“Ultimately, happiness comes down to choosing between the discomfort of becoming aware of your mental afflictions and the discomfort of being ruled by them.” – Yongey Mingur Rinpoche

At the beginning of the year I committed to writing a post once a week.  The good news is that I have been writing. A LOT.  The bad news is that I haven’t been actually sharing it.   I’m putting a lot of stuff into words that I’m not too comfortable sharing with the world.  I bump up against some harsh truths, and then I slowly push the laptop away and back into the opposite corner of the room.  That’s some heavy stuff, laptop.  Real heavy.  It’s one of the moments about writing that I’ve always liked and loathed:  the moment you discover the things you didn’t know you thought.

One thing I’ve discovered through writing is that I spend a lot of time rehearsing for exit strategies and general fecal material hitting the fan.  Happy occasions seem to have this immediate dark cloud that swoops in:

I smile at my cat.  *Enjoy her cute, fat kitty snores now, because she’s probably going to die soon.*

I cuddle up to my husband as he naps. *Does his heart sound funny?  He’s probably going to die too.*

A friendly acquaintance asks me how my day is. *What do you want from me?!*

I used to think this way of relating to the world kept me resourceful and on my toes, prepared for whatever life could throw at me, but now I’m seeing how perfectly joyful present moments get tainted by the bitterness of my poop-tainted glasses.  I’m in a really good place right now in a lot of areas in my life, and I’m having a hard time being fully appreciative and present to them because I keep looking for the expiration date on all of it.

I have built myself this safe room of pessimism and doom-saying that has kept me very prepared and very miserable.  Outside of my bunker of ruin, I have these really beautiful, connecting moments with other people, but then I remember where I live.  My life was set up for everyone to disappoint me, and here I am getting hugs and compliments.  It’s all very confusing.  Naturally, I have to construct a new place to live (you know, something a little more inviting than these concrete-filled, blast resistant doors).  I can redecorate my inner-environment, put a fresh coat of pain on, get some high thread count sheets, or finally buy more than two champagne flutes because we are going to have company for once.  Yet, that old baggage creeps in and says, “Wait, you are building this thing ABOVE ground?  With windows and doors so people can come and go of their own accord?  Are you insane?”
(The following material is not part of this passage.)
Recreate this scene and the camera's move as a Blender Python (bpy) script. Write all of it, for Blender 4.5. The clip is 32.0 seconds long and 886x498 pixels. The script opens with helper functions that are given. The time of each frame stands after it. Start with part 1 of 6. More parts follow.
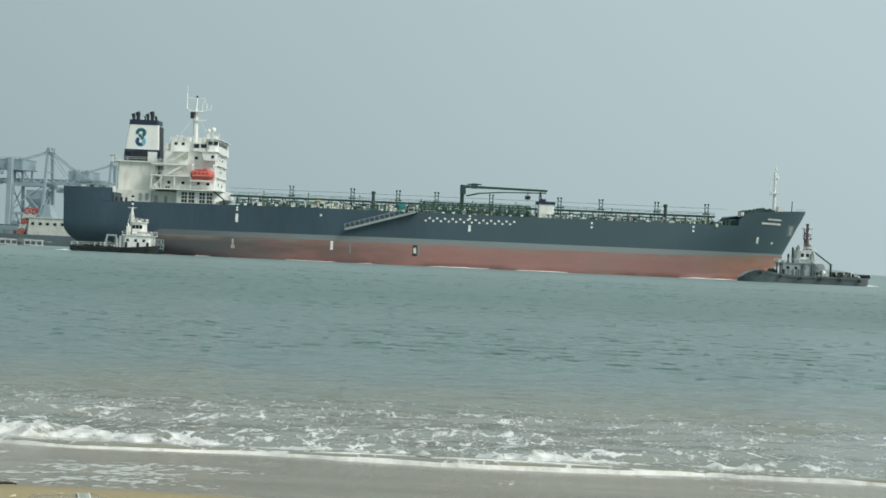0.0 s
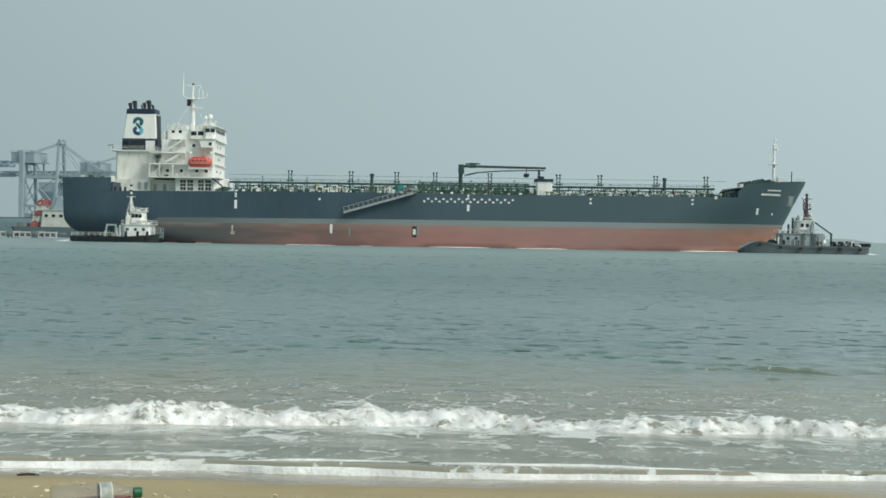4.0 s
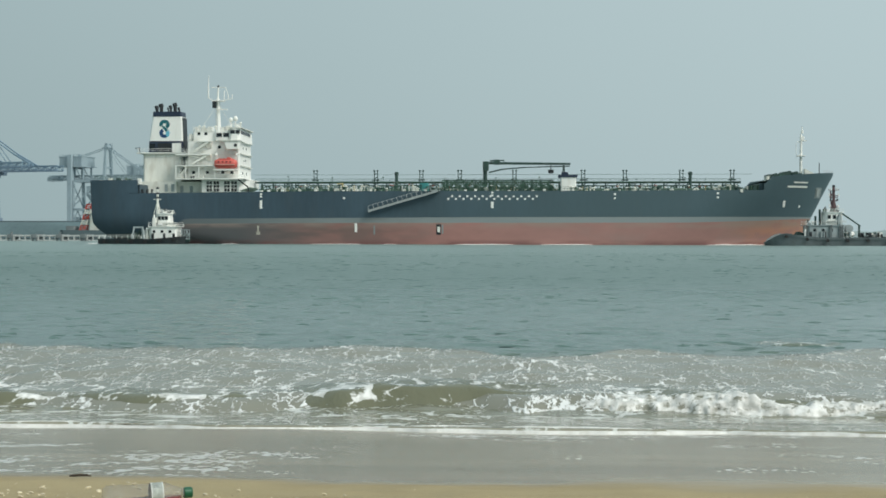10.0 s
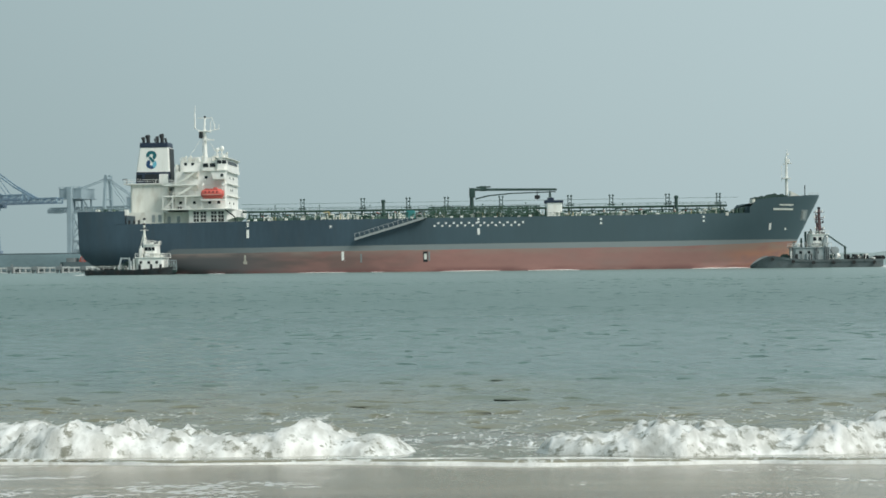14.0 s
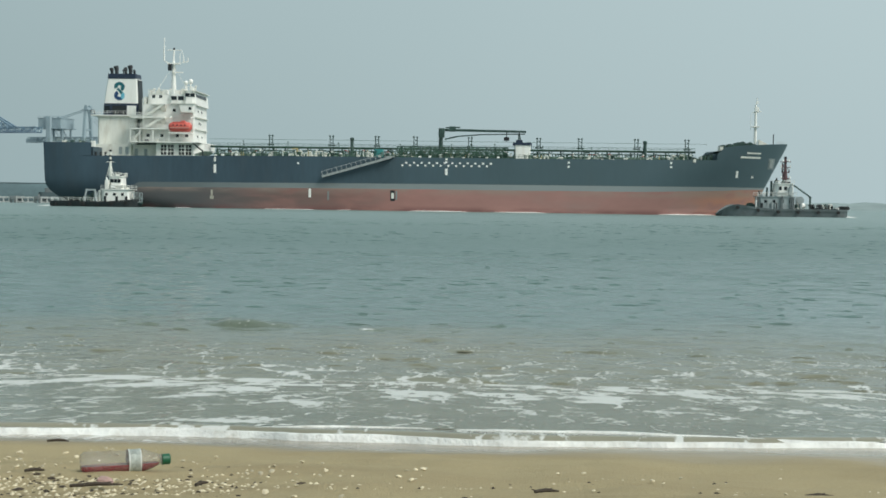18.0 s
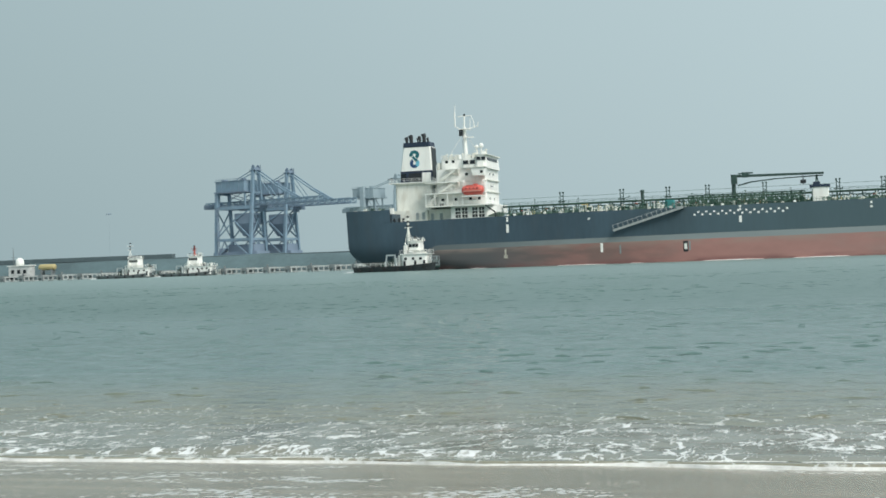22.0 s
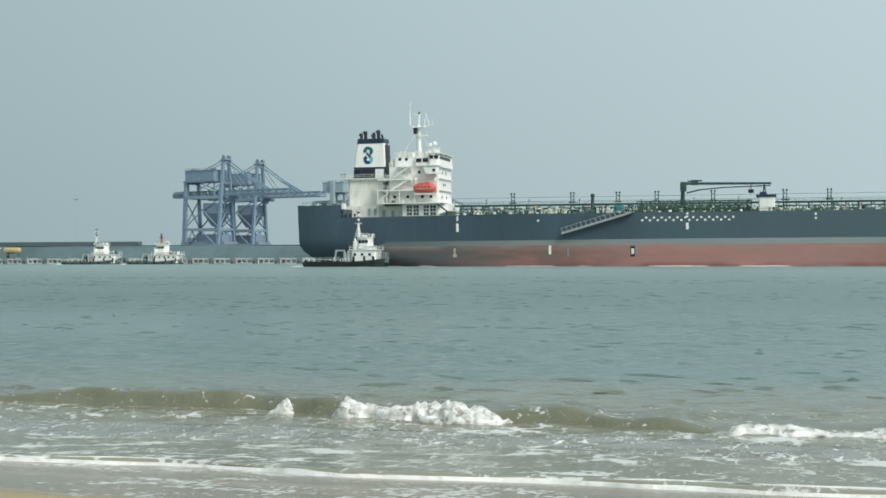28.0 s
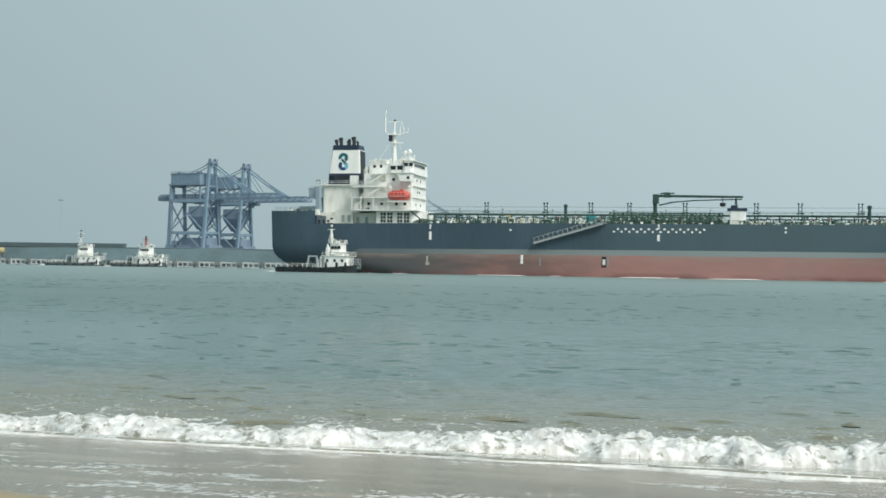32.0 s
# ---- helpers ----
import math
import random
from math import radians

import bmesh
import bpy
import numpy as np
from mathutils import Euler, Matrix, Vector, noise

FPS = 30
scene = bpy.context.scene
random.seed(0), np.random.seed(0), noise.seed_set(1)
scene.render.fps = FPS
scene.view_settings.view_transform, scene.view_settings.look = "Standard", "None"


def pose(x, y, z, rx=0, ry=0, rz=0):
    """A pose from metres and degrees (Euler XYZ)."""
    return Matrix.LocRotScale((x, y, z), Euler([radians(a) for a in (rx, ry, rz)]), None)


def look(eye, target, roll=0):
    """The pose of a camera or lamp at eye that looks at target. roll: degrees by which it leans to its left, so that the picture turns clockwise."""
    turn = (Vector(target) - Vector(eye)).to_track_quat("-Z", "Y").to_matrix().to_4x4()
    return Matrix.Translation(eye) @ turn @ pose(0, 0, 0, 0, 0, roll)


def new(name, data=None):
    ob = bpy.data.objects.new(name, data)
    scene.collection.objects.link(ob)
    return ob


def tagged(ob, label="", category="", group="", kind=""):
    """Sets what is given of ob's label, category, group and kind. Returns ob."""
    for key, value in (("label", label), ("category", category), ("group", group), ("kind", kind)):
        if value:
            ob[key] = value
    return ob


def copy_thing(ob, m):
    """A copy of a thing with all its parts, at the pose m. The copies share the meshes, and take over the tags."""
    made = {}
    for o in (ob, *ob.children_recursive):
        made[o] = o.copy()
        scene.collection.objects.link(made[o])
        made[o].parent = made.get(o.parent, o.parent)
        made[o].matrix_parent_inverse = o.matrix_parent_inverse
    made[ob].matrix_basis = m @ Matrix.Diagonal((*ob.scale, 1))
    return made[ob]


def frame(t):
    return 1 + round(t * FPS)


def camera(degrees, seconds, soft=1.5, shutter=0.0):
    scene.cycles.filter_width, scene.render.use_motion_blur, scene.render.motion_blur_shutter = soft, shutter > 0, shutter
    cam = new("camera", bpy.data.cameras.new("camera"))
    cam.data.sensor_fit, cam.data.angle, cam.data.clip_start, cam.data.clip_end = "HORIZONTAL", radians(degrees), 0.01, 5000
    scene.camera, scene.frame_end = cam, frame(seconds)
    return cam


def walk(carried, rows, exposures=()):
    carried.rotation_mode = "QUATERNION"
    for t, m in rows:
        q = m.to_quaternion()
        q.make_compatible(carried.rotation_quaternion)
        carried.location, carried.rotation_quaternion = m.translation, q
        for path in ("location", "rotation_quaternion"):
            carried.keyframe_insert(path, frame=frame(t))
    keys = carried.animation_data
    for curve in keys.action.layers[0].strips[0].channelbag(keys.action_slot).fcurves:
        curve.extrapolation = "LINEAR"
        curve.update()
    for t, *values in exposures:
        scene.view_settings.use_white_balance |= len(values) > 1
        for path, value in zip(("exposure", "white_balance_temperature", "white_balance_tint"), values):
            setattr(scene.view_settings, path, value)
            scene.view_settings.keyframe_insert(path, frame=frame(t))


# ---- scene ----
# ---- camera ----
cam = camera(37.85, 32.0, soft=1.68)
EYE = 1.99
TURNS = [
    (0.0, 1.218, 0.441, -2.603), (0.5, 1.532, 0.061, -2.437), (1.0, 1.661, -0.575, -2.497), (1.5, 1.954, -0.289, -1.791),
    (2.0, 2.195, -0.368, -1.792), (2.5, 1.846, -0.389, -1.798), (3.0, 2.274, -0.308, -1.243), (3.5, 2.035, -0.449, -1.113),
    (5.5, 1.523, -0.077, -0.772), (6.0, 2.168, 0.092, -0.991), (6.5, 3.157, -0.194, -0.537), (7.0, 3.061, -0.173, -0.738),
    (7.5, 3.09, 0.284, -0.614), (8.0, 2.626, 0.673, -0.36), (8.5, 3.155, 0.722, -0.082), (9.0, 3.695, 0.518, 0.17),
    (9.5, 3.843, -0.273, -0.01), (10.0, 3.783, -0.556, -0.121), (10.5, 3.833, -0.373, -0.484), (11.0, 3.631, -0.146, -0.52),
    (11.5, 3.703, -0.11, 0.055), (12.0, 3.54, 0.038, 0.112), (12.5, 3.441, 0.266, 0.209), (13.0, 3.307, 0.465, 0.385),
    (13.5, 3.804, 0.699, 0.649), (15.5, 3.283, -0.319, 0.302), (16.0, 2.576, -0.689, -0.159), (16.5, 2.453, -0.608, -0.31),
    (17.0, 2.35, 0.047, 0.272), (17.5, 2.467, -1.163, 0.065), (18.0, 2.925, -2.021, -0.831), (18.5, 3.59, -2.009, -0.929),
    (19.0, 4.452, -1.41, -0.903), (19.5, 8.546, -0.823, 0.22), (20.0, 10.293, -0.518, 0.779), (20.5, 13.283, 0.463, 1.493),
    (21.0, 14.745, 0.119, 1.69), (21.5, 15.387, 0.373, 1.766), (22.0, 16.42, 0.557, 2.045), (22.5, 15.555, 1.049, -0.275),
    (23.0, 19.305, 0.269, 1.291), (23.5, 16.632, -0.162, 0.607), (24.0, 16.17, -0.202, 0.17), (24.5, 15.991, -0.12, 0.297),
    (25.0, 15.682, -0.031, 0.317), (25.5, 15.653, 0.165, 0.439), (27.5, 15.225, 0.21, 0.147), (28.0, 14.999, 0.411, 0.122),
    (28.5, 14.957, 0.395, 0.234), (29.0, 14.975, 0.488, 0.231), (29.5, 14.858, 0.402, 0.209), (30.0, 15.037, 0.408, 0.247),
    (30.5, 14.756, 0.256, 0.17), (31.0, 14.563, 1.063, -0.584), (31.5, 14.918, 1.576, -0.494), (32.0, 14.33, 0.763, -0.931)]
walk(cam, [(t, pose(0, 0, EYE + float(np.interp(t, [0, 17, 19, 20, 32], [-0.018, -0.018, 0, 0.06, 0.06])), 90 + p, r, y)) for t, y, p, r in TURNS],
     exposures=[(0.0, -0.08, 6470, 8.5), (19.0, -0.08, 6470, 8.5), (22.0, 0.10, 6440, 10.5), (32.0, 0.10, 6440, 10.5)])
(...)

Vulnerability can feel completely crazy because it’s in direct opposition to everything we’ve learned.  In Rick Hanson’s book Buddha’s Brain, he discusses three ways in which humans have evolved to survive:

  1.  Creating separation
  2. Maintaining stability
  3. Approaching opportunities and avoiding threats

My poo-tinted glasses and my inner-safe room are definitely how I’ve survived.  They’ve kept me separate, they’ve kept me stable (when you are completely isolated, no one can hurt you right?), and they are experts at locating and avoiding threats.  Yet my learned survival skills don’t mean that I am thriving when you consider how the world actually IS:  Everything is connected, change is always happening, and some threats are unavoidable (natural disasters, death, aging).  Despite how the world IS, these survival strategies have worked.  They have kept us alive as a species; yet when used in excess or in situations where they aren’t serving us, they create suffering.

Right now, I know that the artificial safety I have created for myself in my safe room is no match for all the wonderful, connecting, comforting things outside (my husband, chubby cats, and yoga).  And the moment I’m ready to step out of my bomb shelter and live in the world, my mind tries to stop me and convince me that even though there’s a group of open armed people outside that they will be taken away somehow.  They will change their mind and leave.  Even by some stroke of luck that they decide to stay, they will eventually die.

When I think I’ve decided that I’m ready to be vulnerable, my mind instantly gives me all the reasons it wouldn’t work.  It’s like I opened up the door of the bunker and all I can see is carnage even though there’s nothing really there.  The people I love look like they are gone, but I can still hear them.  I can’t tell if I’m smelling smoke or flowers.  I know the sky is blue, but it looks red.  That’s what is so hard about trying to unlearn a thing.   My internal guidance that’s supposed to tell me what’s dangerous is stuck in the ON position, and everything looks like a threat.  The only thing there is to do is to question what I perceive, celebrate what I get right, and have kindness towards myself about what I get wrong.  I think the last part is the hardest and most important.  Because when I trust things that shouldn’t be trusted, the old brain wiring tells me, “I told you so.  Never trust again.”  I have to hear that, and then make the deliberate choice to be kind to myself, to get out there again, love more, and have more trust.  Not trust in that I won’t be hurt again, because I will (remember how certain threats are unavoidable and things are always changing?).  I have to trust in my own ability to survive, to heal, and carry on in the face of it all.  It’s the biggest leap of faith there is.